++++ GIVEN RECORDS

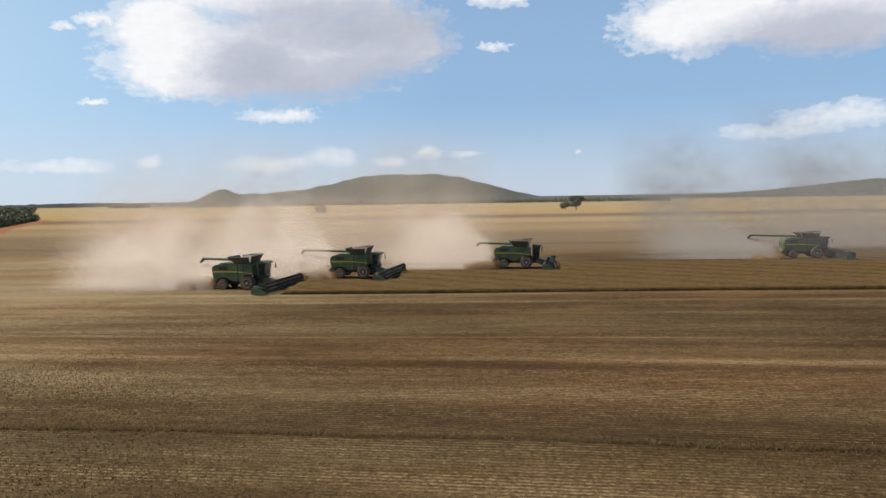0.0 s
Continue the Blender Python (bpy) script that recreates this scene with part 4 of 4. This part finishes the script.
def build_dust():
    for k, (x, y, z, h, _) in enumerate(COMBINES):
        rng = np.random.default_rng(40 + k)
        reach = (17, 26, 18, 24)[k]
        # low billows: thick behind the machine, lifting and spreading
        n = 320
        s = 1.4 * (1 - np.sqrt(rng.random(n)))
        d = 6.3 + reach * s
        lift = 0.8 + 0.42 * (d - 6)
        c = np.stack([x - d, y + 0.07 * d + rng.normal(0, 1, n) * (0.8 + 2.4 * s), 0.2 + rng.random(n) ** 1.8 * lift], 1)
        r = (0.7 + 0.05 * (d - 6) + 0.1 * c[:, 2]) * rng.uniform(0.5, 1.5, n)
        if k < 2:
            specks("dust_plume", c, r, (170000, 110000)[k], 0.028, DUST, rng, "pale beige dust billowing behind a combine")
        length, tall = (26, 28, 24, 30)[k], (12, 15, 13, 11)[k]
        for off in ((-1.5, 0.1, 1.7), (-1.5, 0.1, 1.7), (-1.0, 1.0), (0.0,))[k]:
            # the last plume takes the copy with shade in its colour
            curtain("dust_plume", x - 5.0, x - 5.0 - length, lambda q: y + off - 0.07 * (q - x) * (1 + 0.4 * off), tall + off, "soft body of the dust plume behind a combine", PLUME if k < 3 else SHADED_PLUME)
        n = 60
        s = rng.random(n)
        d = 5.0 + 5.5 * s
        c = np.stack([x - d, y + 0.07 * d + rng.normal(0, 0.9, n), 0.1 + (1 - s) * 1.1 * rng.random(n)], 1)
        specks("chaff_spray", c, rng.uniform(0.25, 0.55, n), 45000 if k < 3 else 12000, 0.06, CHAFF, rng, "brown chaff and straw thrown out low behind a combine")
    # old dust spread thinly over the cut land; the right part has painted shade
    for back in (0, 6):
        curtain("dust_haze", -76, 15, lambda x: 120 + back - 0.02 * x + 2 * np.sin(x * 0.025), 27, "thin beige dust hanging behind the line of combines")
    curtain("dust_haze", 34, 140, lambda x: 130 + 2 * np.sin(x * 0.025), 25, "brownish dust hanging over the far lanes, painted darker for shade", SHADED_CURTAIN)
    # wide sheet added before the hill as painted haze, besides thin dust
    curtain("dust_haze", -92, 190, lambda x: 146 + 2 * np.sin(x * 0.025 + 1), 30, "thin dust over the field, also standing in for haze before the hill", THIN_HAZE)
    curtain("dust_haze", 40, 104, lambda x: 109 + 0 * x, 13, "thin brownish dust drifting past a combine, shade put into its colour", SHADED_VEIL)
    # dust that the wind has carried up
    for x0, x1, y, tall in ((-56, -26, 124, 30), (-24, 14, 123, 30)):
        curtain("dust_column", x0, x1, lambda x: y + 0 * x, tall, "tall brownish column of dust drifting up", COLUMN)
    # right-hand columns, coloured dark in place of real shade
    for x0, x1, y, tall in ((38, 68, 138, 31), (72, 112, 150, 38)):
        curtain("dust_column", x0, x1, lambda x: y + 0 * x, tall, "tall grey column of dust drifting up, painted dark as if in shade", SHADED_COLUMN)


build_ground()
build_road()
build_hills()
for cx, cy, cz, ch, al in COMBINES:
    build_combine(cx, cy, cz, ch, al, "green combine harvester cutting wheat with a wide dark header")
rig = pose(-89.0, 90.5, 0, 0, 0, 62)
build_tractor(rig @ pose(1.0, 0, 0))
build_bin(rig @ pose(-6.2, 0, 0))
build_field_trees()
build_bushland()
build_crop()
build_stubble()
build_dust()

++++++++
++++ GIVEN RECORDS

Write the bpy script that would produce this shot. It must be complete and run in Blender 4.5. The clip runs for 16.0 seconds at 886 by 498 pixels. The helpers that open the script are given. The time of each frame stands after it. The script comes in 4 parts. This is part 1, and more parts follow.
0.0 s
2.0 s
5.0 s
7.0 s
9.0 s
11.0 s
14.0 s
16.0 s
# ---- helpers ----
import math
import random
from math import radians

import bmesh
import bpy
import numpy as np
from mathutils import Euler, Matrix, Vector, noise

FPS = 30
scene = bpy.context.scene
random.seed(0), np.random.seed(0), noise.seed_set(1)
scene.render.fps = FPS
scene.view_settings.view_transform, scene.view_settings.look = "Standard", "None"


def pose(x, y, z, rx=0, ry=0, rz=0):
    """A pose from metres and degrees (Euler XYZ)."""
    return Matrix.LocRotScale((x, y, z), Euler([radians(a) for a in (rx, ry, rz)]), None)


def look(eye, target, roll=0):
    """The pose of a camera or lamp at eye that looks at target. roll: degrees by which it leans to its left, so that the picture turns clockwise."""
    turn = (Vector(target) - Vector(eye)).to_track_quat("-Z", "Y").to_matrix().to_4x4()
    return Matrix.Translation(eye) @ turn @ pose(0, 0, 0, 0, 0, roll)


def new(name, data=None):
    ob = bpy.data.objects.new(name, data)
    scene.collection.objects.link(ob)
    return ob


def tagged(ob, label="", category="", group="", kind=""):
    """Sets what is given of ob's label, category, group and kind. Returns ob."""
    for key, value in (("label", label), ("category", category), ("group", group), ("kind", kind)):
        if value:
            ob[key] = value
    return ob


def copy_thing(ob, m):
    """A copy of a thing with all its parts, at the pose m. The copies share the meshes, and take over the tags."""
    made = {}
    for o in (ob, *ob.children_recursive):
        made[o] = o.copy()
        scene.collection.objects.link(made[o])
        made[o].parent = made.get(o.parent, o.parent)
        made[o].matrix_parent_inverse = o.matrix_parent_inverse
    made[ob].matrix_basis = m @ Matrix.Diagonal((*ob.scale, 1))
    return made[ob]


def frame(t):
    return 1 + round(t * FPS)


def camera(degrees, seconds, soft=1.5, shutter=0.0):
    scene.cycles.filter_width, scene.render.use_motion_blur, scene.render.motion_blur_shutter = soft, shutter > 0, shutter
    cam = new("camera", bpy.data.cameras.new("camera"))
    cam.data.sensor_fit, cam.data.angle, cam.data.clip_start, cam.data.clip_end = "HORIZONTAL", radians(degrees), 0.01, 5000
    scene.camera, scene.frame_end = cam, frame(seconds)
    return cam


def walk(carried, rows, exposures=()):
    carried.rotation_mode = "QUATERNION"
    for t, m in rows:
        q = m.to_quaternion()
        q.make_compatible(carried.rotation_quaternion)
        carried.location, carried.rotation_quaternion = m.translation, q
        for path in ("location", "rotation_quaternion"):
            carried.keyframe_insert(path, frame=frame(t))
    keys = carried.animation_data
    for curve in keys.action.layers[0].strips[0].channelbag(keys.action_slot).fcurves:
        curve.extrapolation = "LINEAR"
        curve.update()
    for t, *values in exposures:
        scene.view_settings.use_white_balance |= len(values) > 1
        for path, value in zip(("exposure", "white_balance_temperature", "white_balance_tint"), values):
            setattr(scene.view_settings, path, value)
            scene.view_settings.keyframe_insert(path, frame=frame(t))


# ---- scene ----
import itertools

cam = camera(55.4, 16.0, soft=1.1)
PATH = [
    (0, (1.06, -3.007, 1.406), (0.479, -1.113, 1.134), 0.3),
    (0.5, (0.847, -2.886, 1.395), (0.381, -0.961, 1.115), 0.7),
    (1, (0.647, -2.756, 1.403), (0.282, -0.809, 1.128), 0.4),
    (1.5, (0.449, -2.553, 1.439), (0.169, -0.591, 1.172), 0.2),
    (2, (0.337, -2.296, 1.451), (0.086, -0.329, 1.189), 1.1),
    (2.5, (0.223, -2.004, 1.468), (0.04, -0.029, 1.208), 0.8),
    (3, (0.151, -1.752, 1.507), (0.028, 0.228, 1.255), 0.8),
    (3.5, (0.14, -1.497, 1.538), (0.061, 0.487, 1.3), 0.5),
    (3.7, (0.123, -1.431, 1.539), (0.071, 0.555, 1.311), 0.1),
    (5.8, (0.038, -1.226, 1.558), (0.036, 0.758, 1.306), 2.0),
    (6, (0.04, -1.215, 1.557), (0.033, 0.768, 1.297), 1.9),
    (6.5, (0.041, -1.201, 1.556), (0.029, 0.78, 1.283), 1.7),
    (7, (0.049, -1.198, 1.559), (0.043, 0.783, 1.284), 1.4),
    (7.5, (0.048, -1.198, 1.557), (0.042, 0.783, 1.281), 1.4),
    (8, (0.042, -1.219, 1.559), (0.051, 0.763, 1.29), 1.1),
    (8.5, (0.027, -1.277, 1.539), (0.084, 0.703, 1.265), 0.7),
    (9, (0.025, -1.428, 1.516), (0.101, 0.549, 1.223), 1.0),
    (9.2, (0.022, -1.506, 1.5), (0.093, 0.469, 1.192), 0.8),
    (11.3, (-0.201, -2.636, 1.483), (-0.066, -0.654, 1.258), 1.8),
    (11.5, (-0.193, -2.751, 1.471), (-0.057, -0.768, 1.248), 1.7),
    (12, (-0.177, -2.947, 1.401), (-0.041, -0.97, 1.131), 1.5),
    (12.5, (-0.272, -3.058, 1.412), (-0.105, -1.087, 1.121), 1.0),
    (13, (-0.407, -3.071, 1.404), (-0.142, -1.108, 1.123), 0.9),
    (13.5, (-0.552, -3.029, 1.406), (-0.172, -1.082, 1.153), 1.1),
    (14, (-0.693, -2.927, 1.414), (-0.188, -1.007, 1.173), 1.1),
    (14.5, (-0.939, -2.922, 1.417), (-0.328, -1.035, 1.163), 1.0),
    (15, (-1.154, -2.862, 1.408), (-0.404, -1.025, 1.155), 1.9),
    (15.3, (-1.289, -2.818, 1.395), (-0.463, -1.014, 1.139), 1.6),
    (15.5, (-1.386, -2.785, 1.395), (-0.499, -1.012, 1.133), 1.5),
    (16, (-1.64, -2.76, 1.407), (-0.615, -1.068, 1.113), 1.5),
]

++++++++

GIVEN PROBLEM:
Take the listing above and repeat exactly the lines from the one containing "for t, m in" through the one containing "import itertools", both included.

WORKED ANSWER:
    for t, m in rows:
        q = m.to_quaternion()
        q.make_compatible(carried.rotation_quaternion)
        carried.location, carried.rotation_quaternion = m.translation, q
        for path in ("location", "rotation_quaternion"):
            carried.keyframe_insert(path, frame=frame(t))
    keys = carried.animation_data
    for curve in keys.action.layers[0].strips[0].channelbag(keys.action_slot).fcurves:
        curve.extrapolation = "LINEAR"
        curve.update()
    for t, *values in exposures:
        scene.view_settings.use_white_balance |= len(values) > 1
        for path, value in zip(("exposure", "white_balance_temperature", "white_balance_tint"), values):
            setattr(scene.view_settings, path, value)
            scene.view_settings.keyframe_insert(path, frame=frame(t))


# ---- scene ----
import itertools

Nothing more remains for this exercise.